The University of North Carolina’s “shadow curriculum”

The University of North Carolina’s “shadow curriculum” October 24, 2014

For eighteen years, the University of North Carolina has had a “shadow curriculum” in which students didn’t have to attend classes or do any work, and yet received A’s.  Over three thousand students took advantage of this program, only half of them athletes.

From Chuck Culpepper, Wainstein probe implicates over 3,000 students in University of North Carolina academic scandal – The Washington Post:

An eight-month probe has estimated that the “shadow curriculum” that existed at the University of North Carolina from 1993 to 2011 offered a grade-point boost from phony coursework to more than 3,100 students, including a disproportionately high percentage of student-athletes.

The report, released Wednesday after an investigation led by attorney and former Department of Justice official Kenneth Wainstein, also provided the deepest reading to date on the link between student-athlete counselors and the Department of African and Afro-American Studies. In particular, it details a slide presentation to the North Carolina football staff in November 2009 that warned coaches that the “shadow curriculum” would desist because of the retirement of its designer.

One slide from the presentation noted that counselors from the Academic Support Program for Student-Athletes (ASPSA) read: “We put (athletes) in classes that met degree requirements in which:

— They didn’t go to class

— They didn’t take notes or have to stay awake

— They didn’t have to meet with professors

— They didn’t have to pay attention or necessarily engage with the material.”

The slide then warned in capital letters: “THESE NO LONGER EXIST,” indicating that an effective mechanism for keeping athletes academically eligible had subsided. The North Carolina head football coach at the time, Butch Davis, denied in Wainstein’s report that he could remember the slide.

“The thing that was the most striking was the slide presentation,” Wainstein told The Washington Post Wednesday evening.

The alarm among some student-athlete counselors came at the retirement of Deborah Crowder, a secretary in the African and Afro-American Studies department. Crowder had begun the “shadow curriculum” about a year after Julius Nyang’oro became head of the department and practiced indifferent oversight, according to the report.

“She designed and offered what are called ‘paper classes,’” the Wainstein report reads. She would give the courses numbers, grade the final papers after a cursory check of proper length and sign Nyang’oro’s name to the grades.
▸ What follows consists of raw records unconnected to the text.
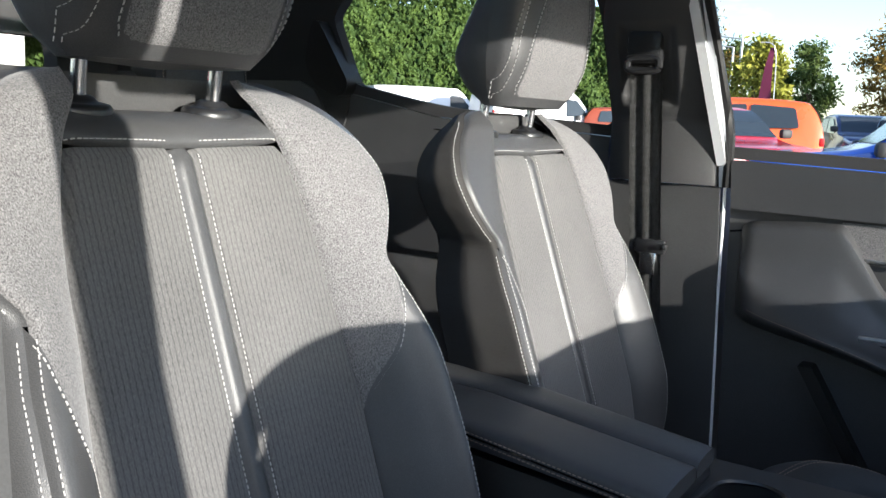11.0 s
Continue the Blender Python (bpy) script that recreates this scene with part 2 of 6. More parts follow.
def tube(points, radius, sides=10, closed=False, bm=None, flat=1.0):
    """A round bar along points; flat squeezes it along its own up axis."""
    out = bm or bmesh.new()
    pts = [Vector(p) for p in points]
    rings, up = [], Vector((0, 0, 1))
    for i, p in enumerate(pts):
        a, b = pts[i - 1] if i or closed else p, pts[(i + 1) % len(pts)] if i < len(pts) - 1 or closed else p
        way = (b - a).normalized()
        side = way.cross(up if abs(way.z) < 0.95 else Vector((0, 1, 0))).normalized()
        top = side.cross(way)
        r = radius[i] if isinstance(radius, (list, tuple)) else radius
        rings.append([out.verts.new(p + side * (r * math.cos(k)) + top * (r * flat * math.sin(k))) for k in (2 * math.pi * j / sides for j in range(sides))])
    for a, b in zip(rings, rings[1:] + rings[:1] if closed else rings[1:]):
        for j in range(sides):
            out.faces.new((a[j], a[(j + 1) % sides], b[(j + 1) % sides], b[j]))
    if not closed:
        out.faces.new(rings[0][::-1])
        out.faces.new(rings[-1])
    return out


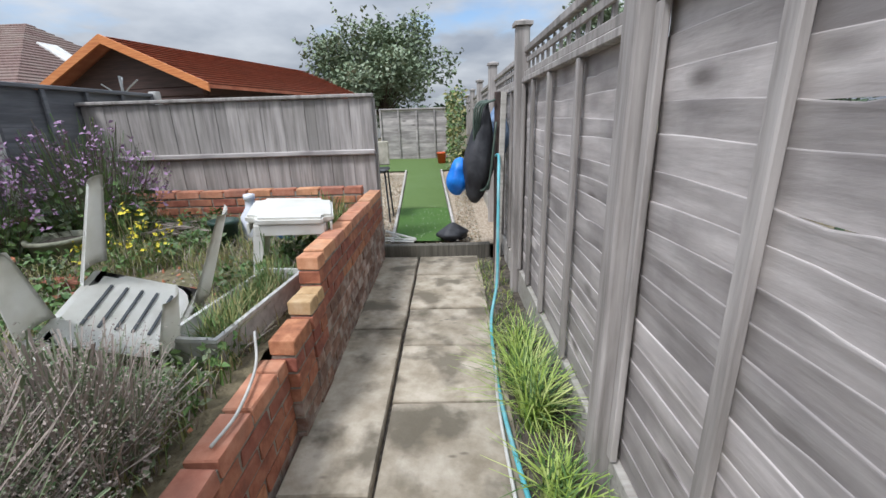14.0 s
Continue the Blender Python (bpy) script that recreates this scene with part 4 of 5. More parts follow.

“That this would have gone so far that an administrator (and not a faculty member) would be assigning a grade, it was such a shock,” Carol Folt, the university’s new chancellor, said in a conference call on Wednesday morning.

A number of the students’ papers included brief introductions and closings with only “fluff” in between, according to the report.

“Hundreds” of the courses, the report reads, were independent-study. Yet when the university tightened standards on the amount of independent study a student could undertake, Crowder altered her program, creating courses she identified as lecture courses, but which mirrored independent study in that lectures never happened. The Wainstein report found 188 such courses between 1999 and 2011, in which 47.4 percent of the enrollments in these “paper classes” were student-athletes, who generally comprise 4 percent of the student population. Once Crowder retired in 2009, Nyang’oro sustained the practices for two more years until his retirement in 2011, albeit less voluminously.